▶ GIVEN TASK: Without the pictures, output the lines of the material from the very first through the one that holds "import random".

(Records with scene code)
[start]
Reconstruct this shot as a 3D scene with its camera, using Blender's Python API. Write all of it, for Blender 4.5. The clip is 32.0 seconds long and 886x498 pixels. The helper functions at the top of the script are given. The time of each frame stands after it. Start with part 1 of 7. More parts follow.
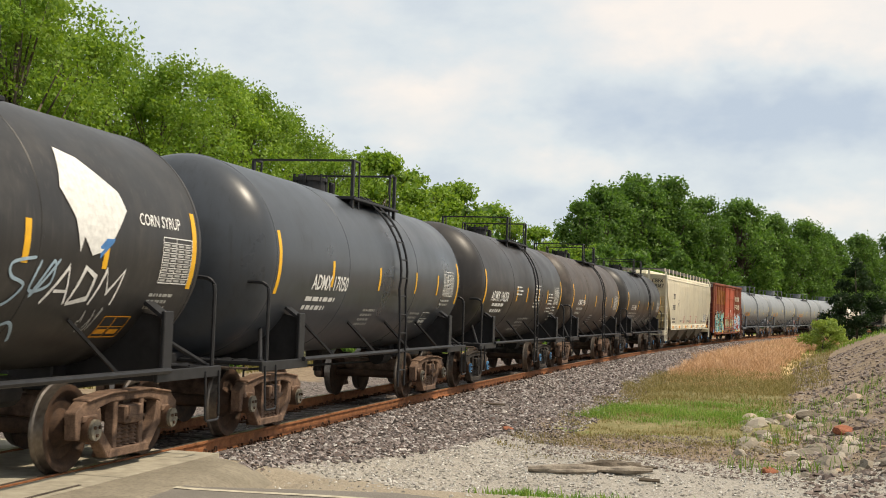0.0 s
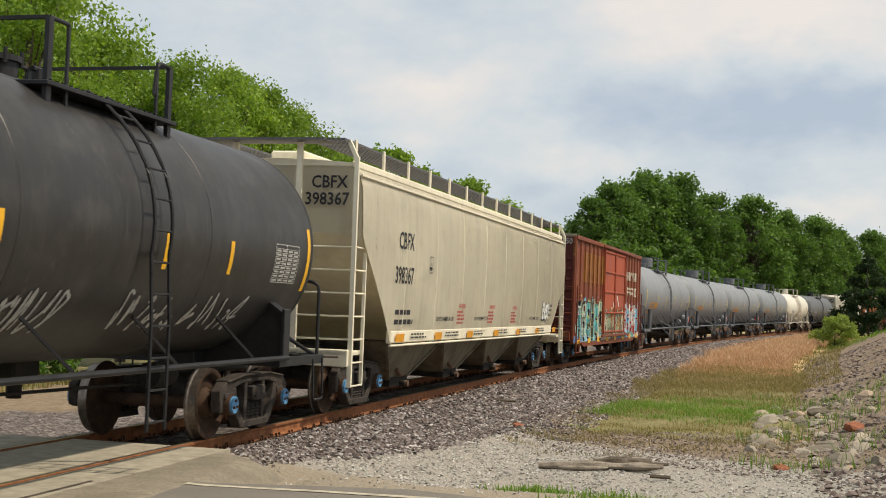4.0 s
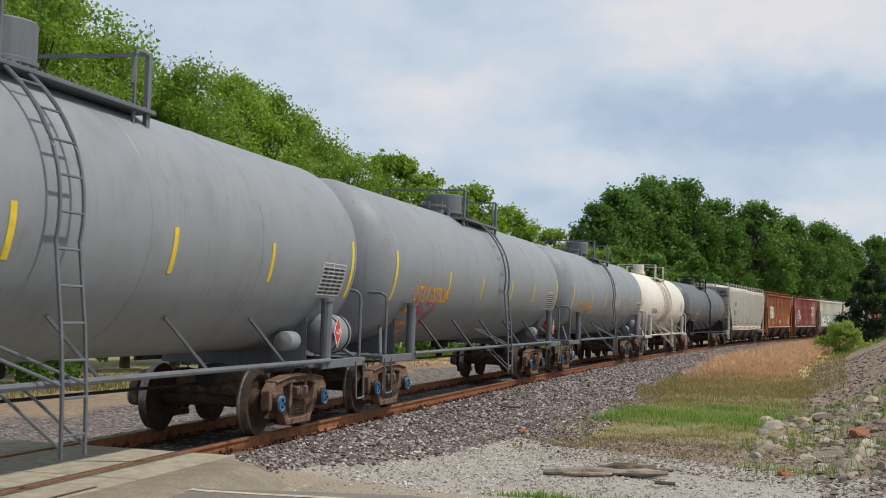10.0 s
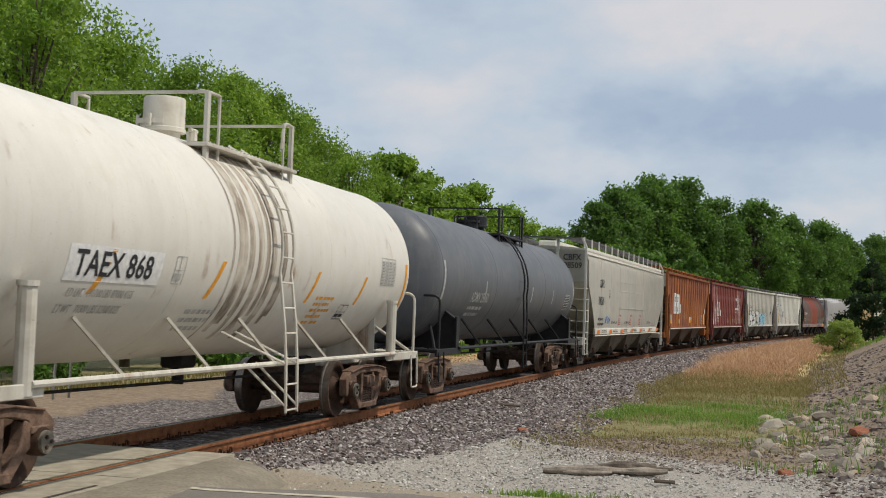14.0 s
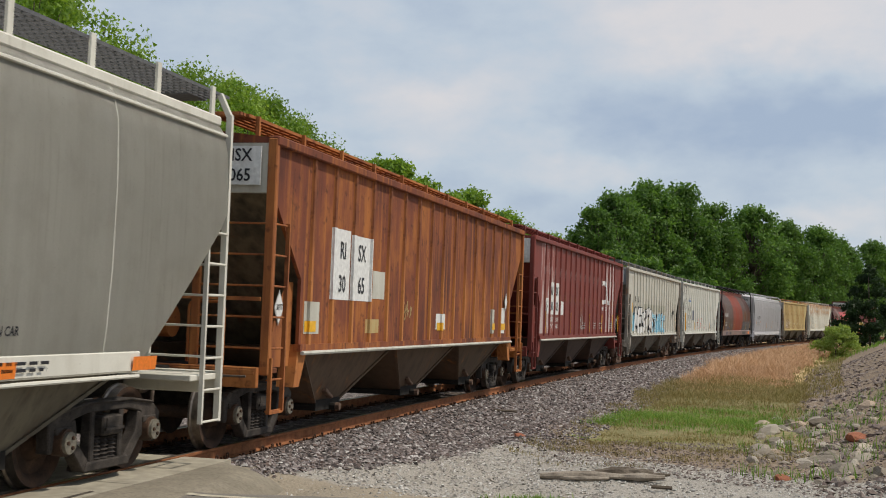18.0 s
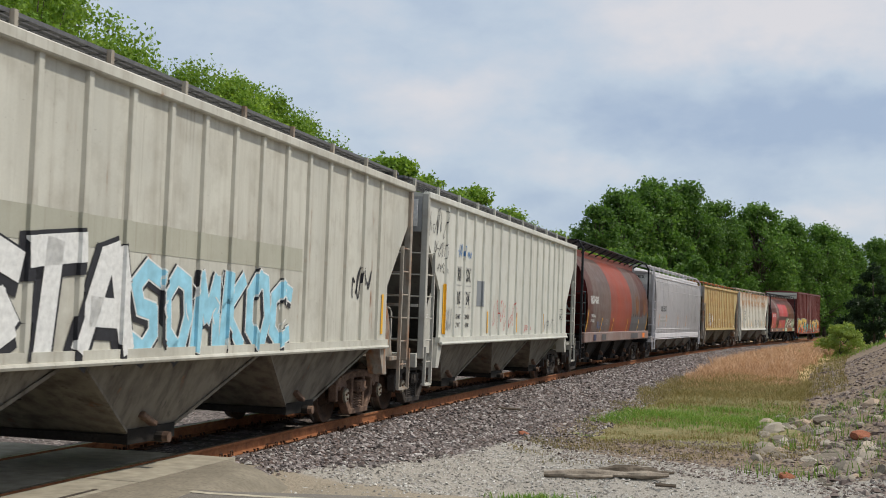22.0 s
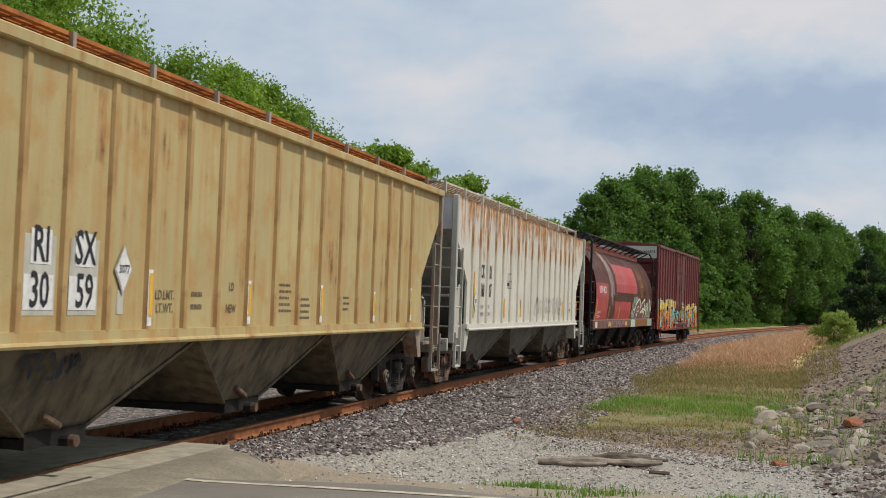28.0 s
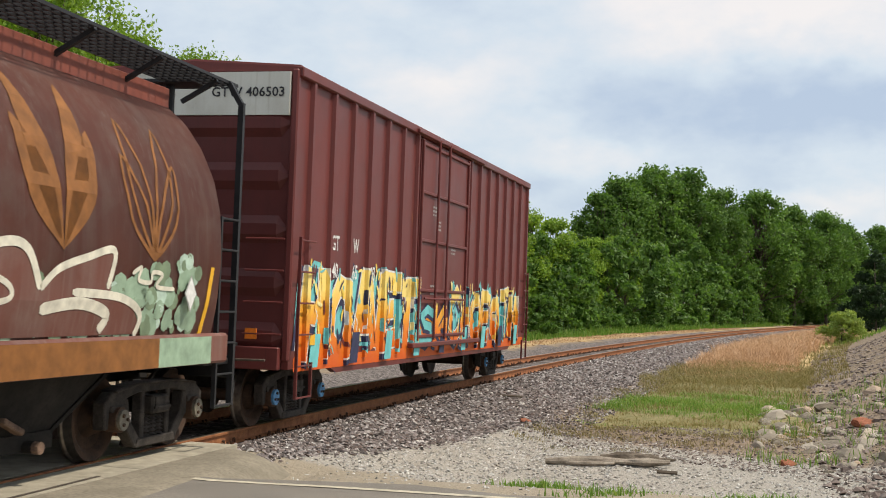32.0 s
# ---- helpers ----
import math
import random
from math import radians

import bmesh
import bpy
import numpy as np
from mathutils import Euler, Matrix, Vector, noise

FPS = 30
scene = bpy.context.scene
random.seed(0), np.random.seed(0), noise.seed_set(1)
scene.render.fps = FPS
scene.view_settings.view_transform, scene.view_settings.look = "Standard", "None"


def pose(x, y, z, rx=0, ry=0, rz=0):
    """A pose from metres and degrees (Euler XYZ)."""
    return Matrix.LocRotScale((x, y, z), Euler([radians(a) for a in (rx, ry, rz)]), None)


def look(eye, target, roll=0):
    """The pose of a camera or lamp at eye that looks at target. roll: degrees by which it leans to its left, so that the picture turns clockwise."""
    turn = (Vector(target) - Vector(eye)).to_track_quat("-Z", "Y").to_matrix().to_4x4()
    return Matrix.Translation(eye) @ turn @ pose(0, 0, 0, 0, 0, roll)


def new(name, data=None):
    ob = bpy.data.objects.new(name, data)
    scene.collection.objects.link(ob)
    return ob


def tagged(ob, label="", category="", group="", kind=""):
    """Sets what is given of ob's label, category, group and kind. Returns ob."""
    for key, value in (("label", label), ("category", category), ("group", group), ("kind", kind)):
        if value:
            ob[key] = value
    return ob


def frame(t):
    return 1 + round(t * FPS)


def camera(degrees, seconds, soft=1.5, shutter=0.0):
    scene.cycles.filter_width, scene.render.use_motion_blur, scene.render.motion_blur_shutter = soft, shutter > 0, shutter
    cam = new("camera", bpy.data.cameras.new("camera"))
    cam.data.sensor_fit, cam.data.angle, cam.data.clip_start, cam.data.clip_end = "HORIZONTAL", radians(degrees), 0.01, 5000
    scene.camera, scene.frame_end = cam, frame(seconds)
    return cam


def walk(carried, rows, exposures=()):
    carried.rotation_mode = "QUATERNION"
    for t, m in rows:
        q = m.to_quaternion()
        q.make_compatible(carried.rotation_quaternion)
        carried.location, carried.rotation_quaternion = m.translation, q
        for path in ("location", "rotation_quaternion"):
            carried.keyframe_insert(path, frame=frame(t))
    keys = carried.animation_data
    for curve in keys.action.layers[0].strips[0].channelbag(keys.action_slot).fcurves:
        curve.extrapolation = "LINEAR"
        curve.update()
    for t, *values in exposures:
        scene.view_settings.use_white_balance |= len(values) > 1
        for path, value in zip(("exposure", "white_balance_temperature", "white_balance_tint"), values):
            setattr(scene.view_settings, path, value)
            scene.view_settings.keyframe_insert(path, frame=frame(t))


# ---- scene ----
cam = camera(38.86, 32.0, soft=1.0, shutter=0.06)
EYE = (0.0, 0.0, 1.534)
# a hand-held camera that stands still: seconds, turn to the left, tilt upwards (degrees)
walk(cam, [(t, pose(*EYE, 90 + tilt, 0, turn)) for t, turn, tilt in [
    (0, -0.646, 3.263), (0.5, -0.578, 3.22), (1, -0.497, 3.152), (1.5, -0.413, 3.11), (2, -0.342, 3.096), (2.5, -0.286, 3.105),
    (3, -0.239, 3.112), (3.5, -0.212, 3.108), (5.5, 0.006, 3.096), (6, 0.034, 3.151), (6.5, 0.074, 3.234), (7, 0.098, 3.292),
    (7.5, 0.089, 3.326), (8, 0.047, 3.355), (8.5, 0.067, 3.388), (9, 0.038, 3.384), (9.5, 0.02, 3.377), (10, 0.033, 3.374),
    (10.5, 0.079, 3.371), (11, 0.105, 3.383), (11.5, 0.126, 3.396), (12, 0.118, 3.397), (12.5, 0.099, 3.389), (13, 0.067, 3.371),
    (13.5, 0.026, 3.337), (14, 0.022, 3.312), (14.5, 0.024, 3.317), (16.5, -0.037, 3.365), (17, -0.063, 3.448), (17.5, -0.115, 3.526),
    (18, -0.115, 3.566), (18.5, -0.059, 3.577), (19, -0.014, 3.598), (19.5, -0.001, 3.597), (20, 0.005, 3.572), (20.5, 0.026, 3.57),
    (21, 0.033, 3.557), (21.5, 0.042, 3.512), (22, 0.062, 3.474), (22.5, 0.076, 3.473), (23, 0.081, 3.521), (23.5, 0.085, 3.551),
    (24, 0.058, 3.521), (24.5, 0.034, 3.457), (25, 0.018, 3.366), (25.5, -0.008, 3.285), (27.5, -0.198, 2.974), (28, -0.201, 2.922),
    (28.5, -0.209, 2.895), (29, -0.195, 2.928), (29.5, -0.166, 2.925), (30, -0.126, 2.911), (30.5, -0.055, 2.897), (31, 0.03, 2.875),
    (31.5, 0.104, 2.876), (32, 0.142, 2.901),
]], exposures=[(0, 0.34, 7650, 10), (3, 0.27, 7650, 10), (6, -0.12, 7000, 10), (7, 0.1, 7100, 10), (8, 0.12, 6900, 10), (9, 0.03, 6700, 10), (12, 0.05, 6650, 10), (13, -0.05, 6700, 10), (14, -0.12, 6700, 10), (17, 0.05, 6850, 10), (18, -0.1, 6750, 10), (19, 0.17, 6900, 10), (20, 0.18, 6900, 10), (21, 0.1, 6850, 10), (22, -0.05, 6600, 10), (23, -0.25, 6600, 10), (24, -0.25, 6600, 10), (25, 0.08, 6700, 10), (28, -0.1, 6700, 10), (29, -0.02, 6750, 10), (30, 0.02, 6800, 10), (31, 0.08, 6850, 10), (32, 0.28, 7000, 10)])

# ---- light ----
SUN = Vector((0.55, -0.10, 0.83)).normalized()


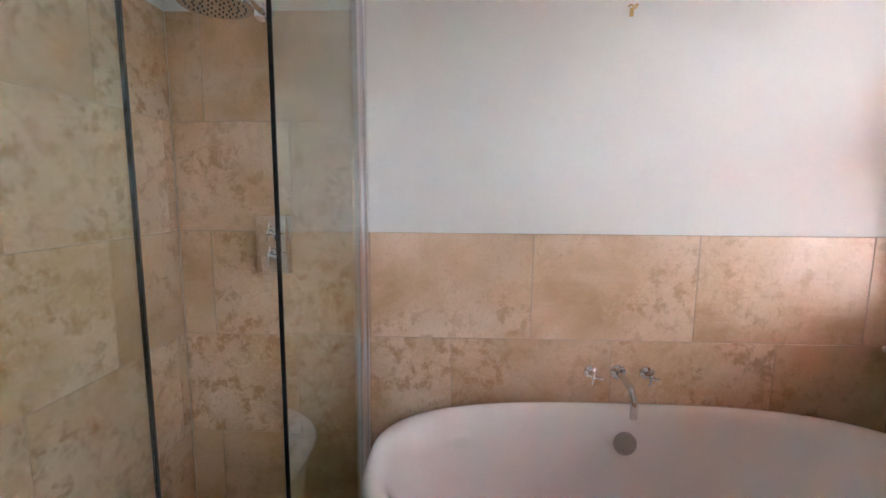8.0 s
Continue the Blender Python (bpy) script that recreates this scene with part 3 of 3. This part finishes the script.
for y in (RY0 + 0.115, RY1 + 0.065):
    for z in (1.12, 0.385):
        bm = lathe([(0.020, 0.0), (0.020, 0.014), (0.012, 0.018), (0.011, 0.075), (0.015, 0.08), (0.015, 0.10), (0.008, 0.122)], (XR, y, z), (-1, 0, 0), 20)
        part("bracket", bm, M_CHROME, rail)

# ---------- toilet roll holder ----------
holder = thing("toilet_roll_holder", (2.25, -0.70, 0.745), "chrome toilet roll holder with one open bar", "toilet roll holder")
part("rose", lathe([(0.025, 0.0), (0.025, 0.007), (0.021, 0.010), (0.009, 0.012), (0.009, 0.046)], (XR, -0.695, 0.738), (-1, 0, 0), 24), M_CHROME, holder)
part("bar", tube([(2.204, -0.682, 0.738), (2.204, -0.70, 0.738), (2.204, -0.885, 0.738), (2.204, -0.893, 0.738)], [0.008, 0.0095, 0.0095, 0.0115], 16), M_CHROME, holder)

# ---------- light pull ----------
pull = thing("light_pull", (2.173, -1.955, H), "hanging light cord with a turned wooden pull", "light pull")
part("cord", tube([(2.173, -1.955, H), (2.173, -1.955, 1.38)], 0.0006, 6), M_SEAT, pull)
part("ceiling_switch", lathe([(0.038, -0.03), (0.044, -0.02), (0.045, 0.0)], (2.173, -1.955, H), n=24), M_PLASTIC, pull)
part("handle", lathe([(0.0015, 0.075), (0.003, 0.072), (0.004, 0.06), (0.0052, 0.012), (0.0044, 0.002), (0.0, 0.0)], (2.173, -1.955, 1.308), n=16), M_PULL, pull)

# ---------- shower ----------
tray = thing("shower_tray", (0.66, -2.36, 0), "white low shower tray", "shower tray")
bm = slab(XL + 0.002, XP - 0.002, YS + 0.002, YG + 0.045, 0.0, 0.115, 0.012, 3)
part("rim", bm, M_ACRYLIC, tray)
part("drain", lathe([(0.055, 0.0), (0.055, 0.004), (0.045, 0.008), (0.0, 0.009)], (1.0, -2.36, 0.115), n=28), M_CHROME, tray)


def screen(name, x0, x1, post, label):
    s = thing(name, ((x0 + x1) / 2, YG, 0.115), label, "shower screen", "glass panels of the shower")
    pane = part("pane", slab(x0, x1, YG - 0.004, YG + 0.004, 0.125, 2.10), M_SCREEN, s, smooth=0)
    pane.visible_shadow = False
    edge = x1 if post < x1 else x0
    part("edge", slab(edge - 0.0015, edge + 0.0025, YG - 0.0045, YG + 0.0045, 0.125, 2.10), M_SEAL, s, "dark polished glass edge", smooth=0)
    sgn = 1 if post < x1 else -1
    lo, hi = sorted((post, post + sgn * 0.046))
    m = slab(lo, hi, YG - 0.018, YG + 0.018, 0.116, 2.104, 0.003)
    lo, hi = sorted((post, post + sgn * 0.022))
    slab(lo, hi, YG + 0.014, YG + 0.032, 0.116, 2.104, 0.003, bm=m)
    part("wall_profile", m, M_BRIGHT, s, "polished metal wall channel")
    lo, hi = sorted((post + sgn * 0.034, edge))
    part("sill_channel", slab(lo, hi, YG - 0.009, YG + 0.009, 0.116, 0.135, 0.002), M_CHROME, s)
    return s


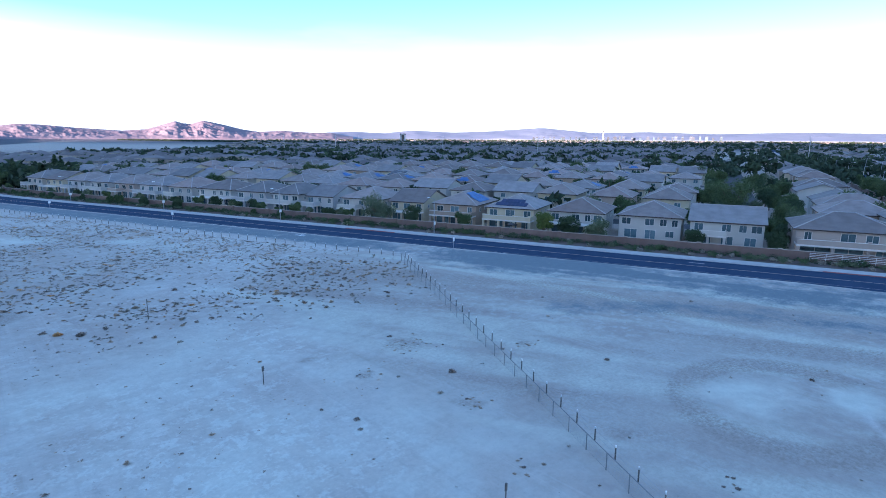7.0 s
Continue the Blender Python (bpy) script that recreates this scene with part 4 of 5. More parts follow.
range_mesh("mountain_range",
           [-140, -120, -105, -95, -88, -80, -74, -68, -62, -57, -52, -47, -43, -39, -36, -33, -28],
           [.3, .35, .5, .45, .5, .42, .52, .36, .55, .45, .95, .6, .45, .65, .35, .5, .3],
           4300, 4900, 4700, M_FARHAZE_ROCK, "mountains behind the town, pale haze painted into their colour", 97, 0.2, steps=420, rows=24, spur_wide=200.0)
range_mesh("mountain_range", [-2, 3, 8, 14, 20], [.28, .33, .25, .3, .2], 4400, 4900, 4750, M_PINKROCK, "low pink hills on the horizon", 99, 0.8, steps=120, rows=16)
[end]
▶ PROBLEM SOLUTION:
Reconstruct this shot as a 3D scene with its camera, using Blender's Python API. Write all of it, for Blender 4.5. The clip is 32.0 seconds long and 886x498 pixels. The helper functions at the top of the script are given. The time of each frame stands after it. Start with part 1 of 7. More parts follow.
0.0 s
4.0 s
10.0 s
14.0 s
18.0 s
22.0 s
28.0 s
32.0 s
# ---- helpers ----
import math
import random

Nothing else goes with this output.